* _Given request_
Reproduce only the lines from the one containing "carried.location, carried.rotation_quaternion = m.translation, q" through the one containing "for t, *values", exactly as written and with both ends included.

* _Provided material_
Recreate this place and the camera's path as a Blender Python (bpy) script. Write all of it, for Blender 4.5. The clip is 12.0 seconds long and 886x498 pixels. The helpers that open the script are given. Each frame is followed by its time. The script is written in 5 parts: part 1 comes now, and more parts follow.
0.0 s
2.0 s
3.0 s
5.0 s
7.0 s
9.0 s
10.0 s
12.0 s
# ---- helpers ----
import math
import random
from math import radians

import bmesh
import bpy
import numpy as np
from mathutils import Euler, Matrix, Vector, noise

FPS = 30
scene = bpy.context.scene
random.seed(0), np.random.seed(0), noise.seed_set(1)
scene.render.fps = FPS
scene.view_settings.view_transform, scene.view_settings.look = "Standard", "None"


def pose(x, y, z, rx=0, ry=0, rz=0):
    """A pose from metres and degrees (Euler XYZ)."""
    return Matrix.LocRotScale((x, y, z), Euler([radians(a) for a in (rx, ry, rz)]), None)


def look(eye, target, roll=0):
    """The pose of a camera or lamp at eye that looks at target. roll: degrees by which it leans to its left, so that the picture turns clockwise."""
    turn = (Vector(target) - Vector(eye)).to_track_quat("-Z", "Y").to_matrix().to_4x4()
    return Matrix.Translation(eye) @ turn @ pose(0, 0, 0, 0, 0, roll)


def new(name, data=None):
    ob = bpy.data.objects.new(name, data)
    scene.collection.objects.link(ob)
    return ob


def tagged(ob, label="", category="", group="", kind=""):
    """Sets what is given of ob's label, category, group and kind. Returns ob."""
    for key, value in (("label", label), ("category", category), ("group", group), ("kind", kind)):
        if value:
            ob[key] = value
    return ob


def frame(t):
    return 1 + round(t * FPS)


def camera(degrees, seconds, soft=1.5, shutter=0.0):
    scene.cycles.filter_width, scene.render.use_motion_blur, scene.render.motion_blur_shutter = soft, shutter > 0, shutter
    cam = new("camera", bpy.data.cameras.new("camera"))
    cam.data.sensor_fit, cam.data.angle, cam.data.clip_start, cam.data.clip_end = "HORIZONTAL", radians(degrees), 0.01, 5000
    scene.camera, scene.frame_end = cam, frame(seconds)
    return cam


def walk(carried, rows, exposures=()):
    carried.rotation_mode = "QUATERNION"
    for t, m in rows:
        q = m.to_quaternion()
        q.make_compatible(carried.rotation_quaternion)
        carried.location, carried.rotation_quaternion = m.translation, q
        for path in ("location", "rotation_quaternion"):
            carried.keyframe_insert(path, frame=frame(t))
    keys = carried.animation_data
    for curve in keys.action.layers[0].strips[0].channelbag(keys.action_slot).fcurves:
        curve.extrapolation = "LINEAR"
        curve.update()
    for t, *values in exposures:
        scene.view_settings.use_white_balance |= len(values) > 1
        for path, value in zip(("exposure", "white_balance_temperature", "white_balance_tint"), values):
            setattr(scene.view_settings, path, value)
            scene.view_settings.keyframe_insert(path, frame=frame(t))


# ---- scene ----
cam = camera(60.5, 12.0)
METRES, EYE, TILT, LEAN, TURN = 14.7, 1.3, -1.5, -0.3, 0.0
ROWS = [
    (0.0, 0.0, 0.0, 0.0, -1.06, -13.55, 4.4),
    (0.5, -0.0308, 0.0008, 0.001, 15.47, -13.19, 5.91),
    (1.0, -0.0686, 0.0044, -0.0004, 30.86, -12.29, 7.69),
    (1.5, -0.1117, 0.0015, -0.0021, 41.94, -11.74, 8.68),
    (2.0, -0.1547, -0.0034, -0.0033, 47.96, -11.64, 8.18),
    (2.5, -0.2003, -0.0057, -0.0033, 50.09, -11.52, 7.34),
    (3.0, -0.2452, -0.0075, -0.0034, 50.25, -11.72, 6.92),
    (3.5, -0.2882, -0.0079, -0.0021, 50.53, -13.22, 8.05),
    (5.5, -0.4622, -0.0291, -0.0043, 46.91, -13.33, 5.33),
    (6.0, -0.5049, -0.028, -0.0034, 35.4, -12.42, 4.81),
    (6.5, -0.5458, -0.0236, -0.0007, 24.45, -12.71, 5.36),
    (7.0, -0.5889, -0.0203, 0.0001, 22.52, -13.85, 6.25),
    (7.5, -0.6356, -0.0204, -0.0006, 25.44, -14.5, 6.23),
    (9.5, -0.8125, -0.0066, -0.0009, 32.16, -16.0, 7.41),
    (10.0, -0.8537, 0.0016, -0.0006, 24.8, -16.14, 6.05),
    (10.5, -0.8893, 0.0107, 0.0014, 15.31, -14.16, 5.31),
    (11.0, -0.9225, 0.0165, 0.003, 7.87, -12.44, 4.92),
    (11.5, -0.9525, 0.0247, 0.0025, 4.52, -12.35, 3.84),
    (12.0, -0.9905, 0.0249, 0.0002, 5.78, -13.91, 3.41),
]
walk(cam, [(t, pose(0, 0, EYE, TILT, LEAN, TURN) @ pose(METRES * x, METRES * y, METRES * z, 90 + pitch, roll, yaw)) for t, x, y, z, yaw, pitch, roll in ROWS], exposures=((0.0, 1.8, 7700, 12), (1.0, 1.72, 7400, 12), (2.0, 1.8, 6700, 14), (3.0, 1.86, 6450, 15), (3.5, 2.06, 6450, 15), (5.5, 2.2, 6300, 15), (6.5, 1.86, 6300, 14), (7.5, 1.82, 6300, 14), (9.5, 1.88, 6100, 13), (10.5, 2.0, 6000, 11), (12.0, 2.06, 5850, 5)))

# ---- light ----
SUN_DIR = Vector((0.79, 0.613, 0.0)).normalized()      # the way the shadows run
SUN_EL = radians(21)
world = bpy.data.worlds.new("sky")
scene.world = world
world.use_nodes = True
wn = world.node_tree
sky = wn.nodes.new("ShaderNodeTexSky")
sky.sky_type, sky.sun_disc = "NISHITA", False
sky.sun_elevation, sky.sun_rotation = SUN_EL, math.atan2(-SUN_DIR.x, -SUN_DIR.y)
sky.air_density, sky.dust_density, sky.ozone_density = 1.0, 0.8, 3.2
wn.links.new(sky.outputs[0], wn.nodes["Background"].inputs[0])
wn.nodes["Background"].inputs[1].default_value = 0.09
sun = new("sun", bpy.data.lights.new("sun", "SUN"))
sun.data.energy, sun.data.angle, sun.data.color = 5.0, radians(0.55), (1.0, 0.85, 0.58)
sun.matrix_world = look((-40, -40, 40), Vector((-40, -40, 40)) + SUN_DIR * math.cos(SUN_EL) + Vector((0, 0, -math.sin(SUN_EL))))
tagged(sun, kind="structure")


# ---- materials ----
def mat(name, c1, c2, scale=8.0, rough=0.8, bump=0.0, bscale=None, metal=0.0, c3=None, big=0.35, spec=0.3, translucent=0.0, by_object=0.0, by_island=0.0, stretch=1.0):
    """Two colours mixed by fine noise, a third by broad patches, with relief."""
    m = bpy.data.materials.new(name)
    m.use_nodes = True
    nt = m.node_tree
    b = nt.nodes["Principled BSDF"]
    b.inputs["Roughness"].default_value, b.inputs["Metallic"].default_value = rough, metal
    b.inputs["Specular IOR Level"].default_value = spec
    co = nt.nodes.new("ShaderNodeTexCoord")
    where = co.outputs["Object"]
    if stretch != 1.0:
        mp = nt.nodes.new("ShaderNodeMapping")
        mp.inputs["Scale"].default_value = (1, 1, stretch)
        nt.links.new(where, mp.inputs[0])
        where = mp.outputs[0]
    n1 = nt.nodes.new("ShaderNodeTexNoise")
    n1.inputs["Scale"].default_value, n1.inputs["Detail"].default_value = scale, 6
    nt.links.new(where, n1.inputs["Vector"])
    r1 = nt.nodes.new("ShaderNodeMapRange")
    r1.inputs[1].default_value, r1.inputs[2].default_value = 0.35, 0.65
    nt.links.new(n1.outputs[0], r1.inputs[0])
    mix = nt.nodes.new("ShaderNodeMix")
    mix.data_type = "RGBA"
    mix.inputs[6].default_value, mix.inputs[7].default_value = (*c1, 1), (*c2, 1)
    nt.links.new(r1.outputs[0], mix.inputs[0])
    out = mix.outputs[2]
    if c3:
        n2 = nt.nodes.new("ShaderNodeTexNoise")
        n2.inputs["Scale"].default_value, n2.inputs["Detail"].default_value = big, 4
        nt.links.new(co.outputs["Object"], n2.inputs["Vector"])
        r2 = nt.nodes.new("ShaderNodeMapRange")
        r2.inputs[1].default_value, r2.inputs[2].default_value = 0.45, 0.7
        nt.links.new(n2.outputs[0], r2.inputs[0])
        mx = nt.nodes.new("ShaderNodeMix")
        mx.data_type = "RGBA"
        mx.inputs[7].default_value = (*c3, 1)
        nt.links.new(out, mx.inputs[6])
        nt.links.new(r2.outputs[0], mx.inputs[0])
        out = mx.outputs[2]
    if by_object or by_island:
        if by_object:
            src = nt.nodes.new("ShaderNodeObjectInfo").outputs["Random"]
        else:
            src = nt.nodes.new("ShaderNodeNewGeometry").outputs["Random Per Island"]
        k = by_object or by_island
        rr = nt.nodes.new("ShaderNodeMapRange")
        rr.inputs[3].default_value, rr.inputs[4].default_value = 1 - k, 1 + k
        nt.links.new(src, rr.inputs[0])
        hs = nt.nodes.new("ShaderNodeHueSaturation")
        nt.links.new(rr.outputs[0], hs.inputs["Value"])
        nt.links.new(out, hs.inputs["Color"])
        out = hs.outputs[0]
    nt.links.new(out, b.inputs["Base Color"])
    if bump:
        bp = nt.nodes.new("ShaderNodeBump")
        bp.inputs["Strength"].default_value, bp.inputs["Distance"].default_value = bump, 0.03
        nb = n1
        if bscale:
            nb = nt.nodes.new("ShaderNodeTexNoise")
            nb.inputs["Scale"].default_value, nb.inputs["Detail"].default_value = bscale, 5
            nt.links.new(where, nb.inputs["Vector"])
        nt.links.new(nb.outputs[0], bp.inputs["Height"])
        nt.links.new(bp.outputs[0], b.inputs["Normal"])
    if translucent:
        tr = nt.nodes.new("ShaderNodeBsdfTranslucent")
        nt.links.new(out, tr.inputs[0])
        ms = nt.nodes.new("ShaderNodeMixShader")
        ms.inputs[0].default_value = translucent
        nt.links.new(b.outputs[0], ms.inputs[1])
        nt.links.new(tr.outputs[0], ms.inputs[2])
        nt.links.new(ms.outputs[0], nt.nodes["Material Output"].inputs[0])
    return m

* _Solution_
        carried.location, carried.rotation_quaternion = m.translation, q
        for path in ("location", "rotation_quaternion"):
            carried.keyframe_insert(path, frame=frame(t))
    keys = carried.animation_data
    for curve in keys.action.layers[0].strips[0].channelbag(keys.action_slot).fcurves:
        curve.extrapolation = "LINEAR"
        curve.update()
    for t, *values in exposures:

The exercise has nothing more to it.